The Foundation for Wildlife Management has an idea to offer an incentive for harvesting a wolf in Montana and Idaho. Much like the mangy coyote, nothing will empty a truck faster than offering up a cash reimbursement for successful hunters.

According to f4wm.org

The Foundation For Wildlife Management is a 501c3 non-profit organization whose mission is to promote ungulate population recovery in areas negatively impacted by wolves, assist State Game management agencies in meeting their wolf management objectives, promote youth in the outdoors, and to educate the general public on the negative impact the successful reintroduction of wolves has had on our ungulate populations.

As an incentive for hunters to get out in the field and harvest a wolf, the foundation is offering members reimbursement money for their hunt. The amount paid depends on the area and the need for population control in the area.
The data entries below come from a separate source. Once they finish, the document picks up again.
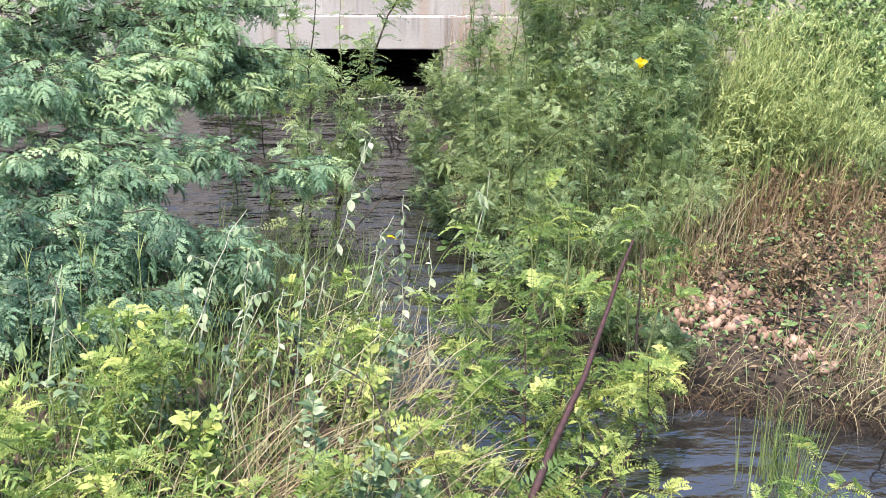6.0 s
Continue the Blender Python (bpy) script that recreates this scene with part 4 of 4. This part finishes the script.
def stalk_tangle(n, x, y, sx, sy, mat, label):
    """Dead stalks lying across one another, propped on the weeds."""
    g = Gather()
    for _ in range(n):
        a = np.array((rng.normal(x, sx), rng.normal(y, sy), 0.0))
        a[2] = max(float(land(a[0], a[1])), 0.0) + rng.uniform(0, 0.15)
        az = rng.normal(0.6, 0.8)
        length = rng.uniform(0.25, 0.6)
        b = a + length * np.array((math.cos(az) * 0.8, math.sin(az) * 0.8, rng.uniform(0.1, 0.65)))
        g.put(*tube(shoot(a, b, rng.uniform(0, 0.05), 0.015, 6), 0.0017, 0.0009, 4), float(np.clip(rng.normal(0.62, 0.3), 0, 1)))
    tagged(new("dry_stalks", g.mesh("dry_stalks", mat)), label, "stalks", kind="stuff")


for x, y, n, mat in ((0.25, 2.15, 90, M_STRAW), (0.05, 1.8, 80, M_STRAW), (0.5, 2.0, 90, M_STRAW), (0.45, 2.7, 60, M_STRAW), (0.55, 1.7, 70, M_STRAW),
                     (0.0, 1.5, 60, M_STRAW), (0.2, 2.0, 50, M_RUSSET), (0.1, 1.45, 50, M_RUSSET), (-0.4, 1.6, 30, M_STRAW), (0.55, 2.9, 40, M_STRAW)):
    stalk_tangle(int(n * 0.6), x, y, 0.17, 0.17, mat, "tangled dead straw-coloured stalks on the near bank" if mat is M_STRAW else "tangled reddish dead stalks on the near bank")


def finger_grass(x, y, h):
    """A culm that carries a few spread fingers of seed."""
    g = Gather()
    z = float(land(x, y))
    top = np.array((x + rng.normal(0, 0.04), y + rng.normal(0, 0.04), z + h))
    P = shoot((x, y, z - 0.01), top, 0, 0.015, 8)
    g.put(*tube(P, 0.0022, 0.0014, 4), 0.6)
    n = 5
    az = np.arange(n) * 1.2566 + rng.uniform(0, 1)
    blades(g, np.repeat(top[None], n, 0), rng.uniform(0.07, 0.11, n), np.full(n, 0.005), np.full(n, 0.45), np.full(n, 0.8), 4, 0.6, az)
    tagged(new("finger_grass", g.mesh("finger_grass", M_GRASS)), "tall grass culm with a spread finger seed head", "grass", "finger grass culms")


for x, y, h in ((-0.55, 2.55, 0.55), (-0.42, 2.6, 0.5), (-0.3, 2.5, 0.55), (-0.68, 2.5, 0.5), (-0.5, 2.3, 0.48), (-0.15, 2.45, 0.5), (0.05, 2.4, 0.5), (-0.6, 2.0, 0.4), (-0.25, 2.1, 0.45)):
    finger_grass(x, y, h)
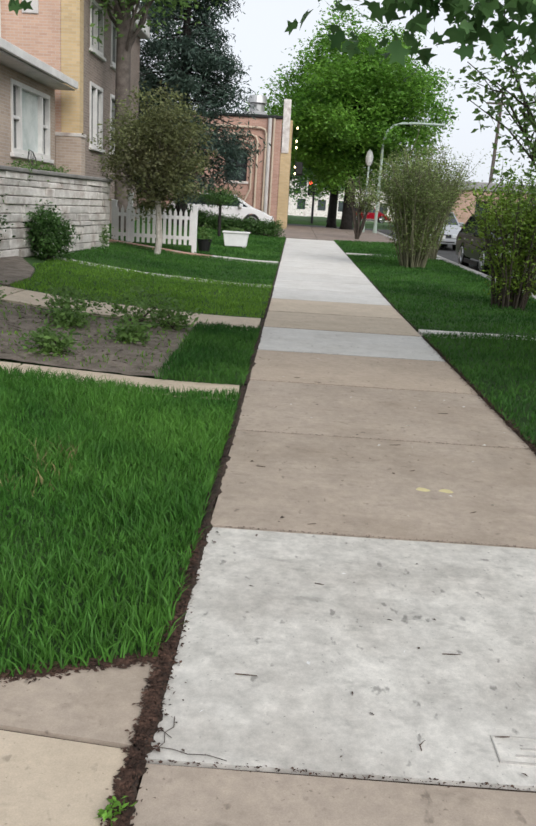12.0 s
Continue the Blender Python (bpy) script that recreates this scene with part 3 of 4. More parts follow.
shrub("lilac_shrub", "tall open vase-shaped shrub with bare lower stems and sparse leaves", (3.74, 21.1), 4.1, 1.85, 34, M_LILAC, 8, 0.088, M_STEM, 0.2, 13, 0.4, thick=0.013, lean=(-0.15, 0))
shrub("privet_shrub", "yellow-green leafy shrub on the parkway lawn", (3.72, 25.7), 2.5, 0.8, 40, M_YELLOWLEAF, 12, 0.065, M_STEM, 0.28, 14, 0.1)
shrub("honeysuckle_shrub", "dense grey-green twiggy shrub with pale stems", (3.2, 33.0), 3.05, 1.2, 90, M_GREYLEAF, 13, 0.055, M_STEMG, 0.3, 16, 0.15)
shrub("willow_shrub", "thin feathery shrub behind the dense one", (4.1, 36.5), 3.3, 0.9, 40, M_GREYLEAF, 5, 0.06, M_STEMG, 0.25, 12, 0.3)
shrub("young_street_tree", "thin dark stemmed young tree near the corner", (2.9, 47.5), 3.0, 0.9, 14, M_GREYLEAF, 9, 0.09, M_STEM, 0.05, 10, 0.5, thick=0.03)


def tube_profile(z, h, r):
    return r * (1 - z / h) ** 0.62 * (0.8 + 0.28 * min(1, z / 0.6))


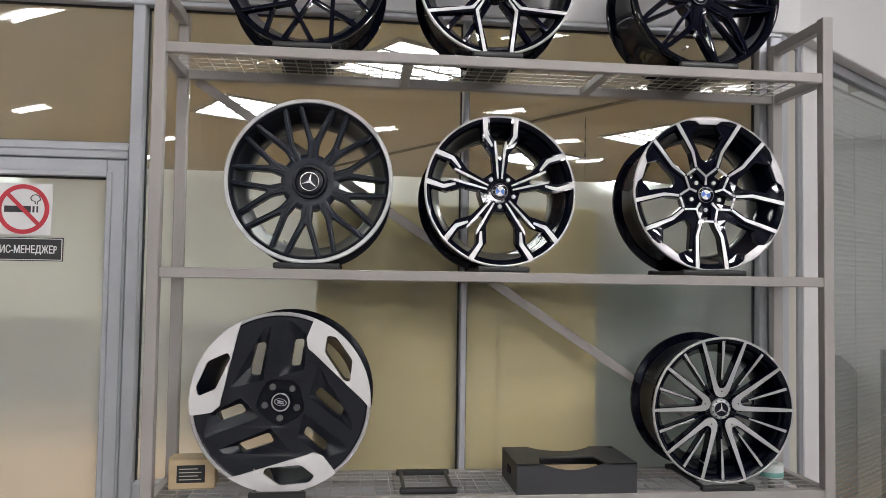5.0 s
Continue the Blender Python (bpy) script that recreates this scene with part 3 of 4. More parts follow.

For example: Wolves harvested in  Western Montana, including the Bitterroot and Missoula area, are subject to a payout of $1000 per wolf harvested. Some places in Idaho are seeing huge numbers of livestock depredation. Those areas are offering up to $2000 per wolf harvested.

According to f4wm.org, members must submit receipts for items they purchased to aid in the hunt.

Purchases must be from prior to harvest date, and for expenses related to the scouting, hunting, or trapping of wolves (Does not have to be a current year purchase). These can include items such as fuel, firearms, ammunition, traps, game cameras, outdoor clothing/gear, license & tag fees, ATV/UTV, 4-wheeler, truck purchase or payments, etc.

Talk about an incentive to hunt. That wolf could help pay for far more than just a tank of gas. It could help you make your next truck payment.